After a triumphant show, in a suite somewhere in the warren of dressing rooms inside ProPlayer Stadium, Edge can just about laugh at the memory of Las Vegas; the encore, when he was forced to his knees to fossick hopelessly for his dropped plectrum in the dry ice while the other three started “Discotheque” without him and his signature riff, was, he says now, “about as Tap as it’s ever got.” Edge is genial and amusing company, and only makes about a dozen slighting references to my inebriated performance at the Delano the previous evening, which is sweet of him.
U2 have kept Edge’s solo “Sunday Bloody Sunday” in the set since Sarajevo.

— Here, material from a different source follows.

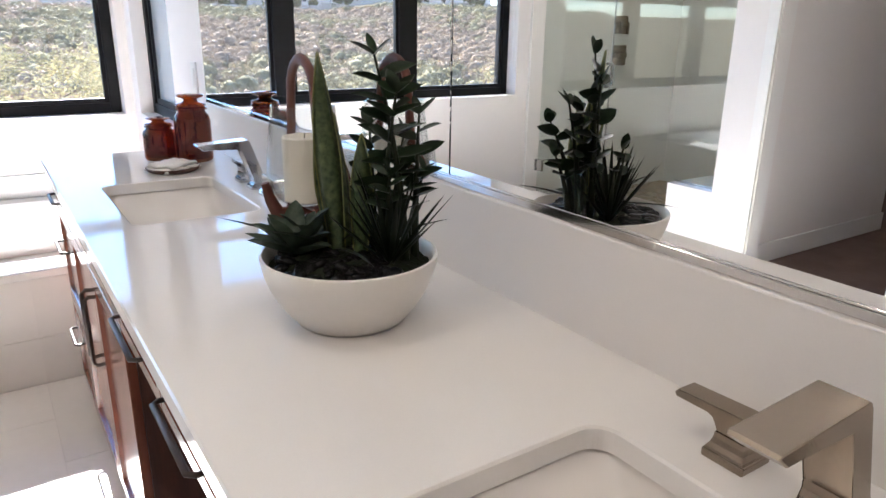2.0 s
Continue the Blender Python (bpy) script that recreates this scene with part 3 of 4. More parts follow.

He’s kind enough to let it go when I explain that I’d never liked the song much in its original, martial-drumming, foot-stomping, flag-waving incarnation, that it had seemed to sum up everything that I used to think U2 were: pompous, earnest and a whole bunch of no fun at all. Stripped down and delivered in a bare whisper, it had worked in Sarajevo, and even removed from that emotive context, it had worked in Miami.
“I thought the song would have a different resonance in Sarajevo,” he says, “but not as a band version. I thought if I showcased the lyric and the melody, it might fly. What I discovered was that the song had a completely other side. That’s what I find with a lot of our songs, that you can fiddle about with them, but you can’t change the essence of them, and it was nice to find a song that we thought we might never play again could still do that. We dropped it on the ‘Unforgettable Fire’ tour, so it’s been nearly ten years.”